Alan Bennet’s The History Boys debuted nearly twenty years ago, in 2004, to rapturous reviews. It picked up Olivier and Tony awards, among others, and launched the careers of Dominic Cooper, James Corden, and Russell Tovey. This acclaim was further bolstered by a film in 2006, adapted by Bennett himself, and featuring most of the original cast. Despite its notability, I had seen neither the film nor the play until I attended the opening night of Peedie Productions’ take at the Keble O’Reilly yesterday evening.
The year is 1983, and our setting is an English all-boys grammar school, with a mostly working-class student body. Our cast is eight bright - if adrift - sixth-formers who rally around their eccentric English and General Studies teacher, Hector (Tom Vallely) - whose scattershot, unconventional classes encourage the boys to reject hierarchies in art, memorize poems for their own sake, and think outside the box. Meanwhile, snobbish headmaster Felix (Archie Inns) realises that this philosophy is severely limiting the prospect of any of Hector’s pupils getting into Oxbridge (and thereby boosting his school’s reputation), so he employs a straightlaced young supply teacher, Irwin (Alex Fagan) to whip the students into shape.

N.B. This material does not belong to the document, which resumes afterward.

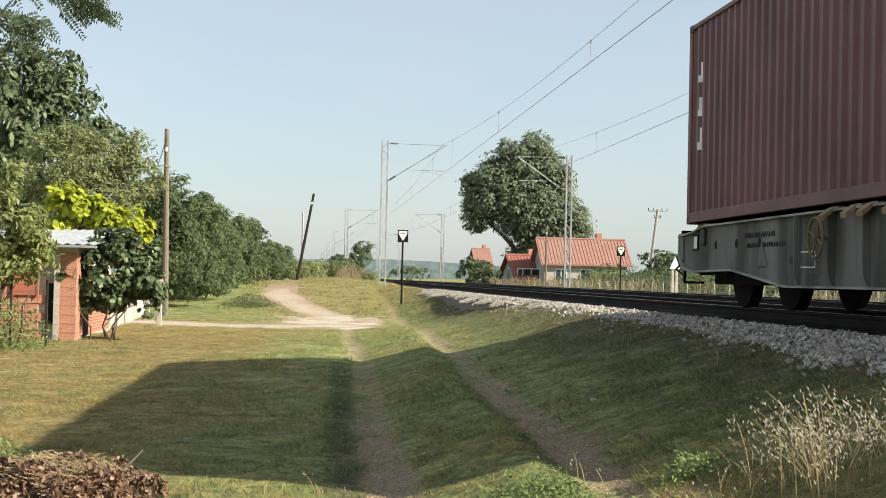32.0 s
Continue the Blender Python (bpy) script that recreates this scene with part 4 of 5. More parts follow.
def build_wagon():
    """A bogie container flat of one long fish-bellied frame, its foot at the rail below the front coupling."""
    T = BASE_Z - RAIL_Z - 0.03
    t = thing("container_wagon", pose(0, 0, 0), "long grey steel container flat wagon with fish-bellied sides", "wagon", "wagons of the train")
    top = [(0.62, T - 0.1), (1.5, T - 0.1), (2.1, T - 0.03), (24.8, T - 0.03), (25.4, T - 0.1), (26.08, T - 0.14)]
    low = [(26.08, T - 0.36), (25.9, T - 0.6), (25.4, T - 0.66), (23.6, T - 0.64), (21.6, T - 0.84), (5.2, T - 0.84), (5.1, T - 0.68), (3.0, T - 0.62), (1.1, T - 0.24), (0.62, T - 0.2)]
    for s in (-1, 1):
        x = s * 1.2
        sill = part("side_sill", prism(bmesh.new(), top + low, "x", x - 0.012, x + 0.012), WAGON, t)
        bm = bmesh.new()
        for (y0, z0), (y1, z1) in list(zip(top, top[1:])) + list(zip(low, low[1:])):
            prism(bm, [(y0, z0 - 0.012), (y1, z1 - 0.012), (y1, z1 + 0.012), (y0, z0 + 0.012)], "x", x - (0.075 if s < 0 else 0.07), x + (0.07 if s < 0 else 0.075))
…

A long battle of wills ensues, punctuated by witty banter, and playful renditions of scenes and songs from old musicals (Hector has an ongoing 50p bet with two of the boys that he will be able to recognize whatever piece they are pastiching), as well as great heapings of teenage angst and a non-zero amount of molestation.
The latter of these topics is at the thorny heart of the play: Hector is found out to have been groping his students’ private parts whilst couriering them around on his motorbike. These incidents are treated with an uneasy glibness, which seems a plausible reaction among the students (who treat it as if it’s just another tiresome eccentricity). However, by the end of the piece, you feel as though Bennett himself has somewhat shrugged it off, as a semi-understandable reaction to being a closeted man in 1980s Yorkshire. I found myself wishing the play had leaned more into investigating Hector's complicated anti-heroism, as it’s clear his teaching style, while in some ways beneficial, is also something of a platform for his own grandiosity and need for validation.
Discomfiting flirtations weave through the whole work: the class playboy Dakin (a standout performance from Tom Anderson, who grounds the role in calm confidence) is having a secret fling with the headmaster’s secretary, and later in the piece, he also propositions Irwin, who we learn is gay as well and struggling to accept it. While it’s great to see an unquestionably bisexual male character, the power dynamics feel uncomfortable. In 2004, the idea of dalliances between either a student in his late teens and a teacher in his early 20s, and also particularly between a teenage boy and a grown woman, would’ve been unlikely to raise an eyebrow. In 2023, you feel the need for active suspension of disbelief about the grim potential for abuses of power in relationships between students and teachers, teenagers and adults. We’re also told the only openly gay character, the chipper Posner (an excellent Immanuel Smith) goes on to live a life of pitiable hermetic isolation, which feels both jarring and unnecessarily cruel.
This, along with the last-minute death of a major character, form my main frustrations with the story. I suppose my complaint lies in the final twenty minutes of its two-hour twenty-minute runtime. It’s as though Bennett, worried that his sweeping state-of-the-nation play lacked poignancy, needed to throw in a tragedy for no reason at all. He didn’t. It was plenty poignant and moving enough as it was.
However, huge commendations go to the cast and crew of this production for making it compelling enough to hold my attention for over two hours. For one thing, the acting is competent across the board. Granted, the very clever dialogue served as the wind in their sails, but the sense of easy camaraderie the cast of boys manage to convey is endlessly entertaining. And the musical renditions of James Morrell as Scripps and Immanuel Smith’s Posner are fantastic. A particular shout out as well to Juliette Imbert as Mrs Lintot, the sole female character, who made me completely believe she was a no-nonsense middle-aged history teacher, and her timing was impeccable. Props too to Tom Pavey, who showed scene-stealing comedic timing as Lockwood.
The blocking, costuming and lighting are all polished yet unobtrusive allowing the dialogue and characters to shine. As far as adaptations go, director Niamh Jones and Producer Leah O’Grady stay faithful and genuine to the work and have given us a thought-provoking, funny and captivating night at the theatre.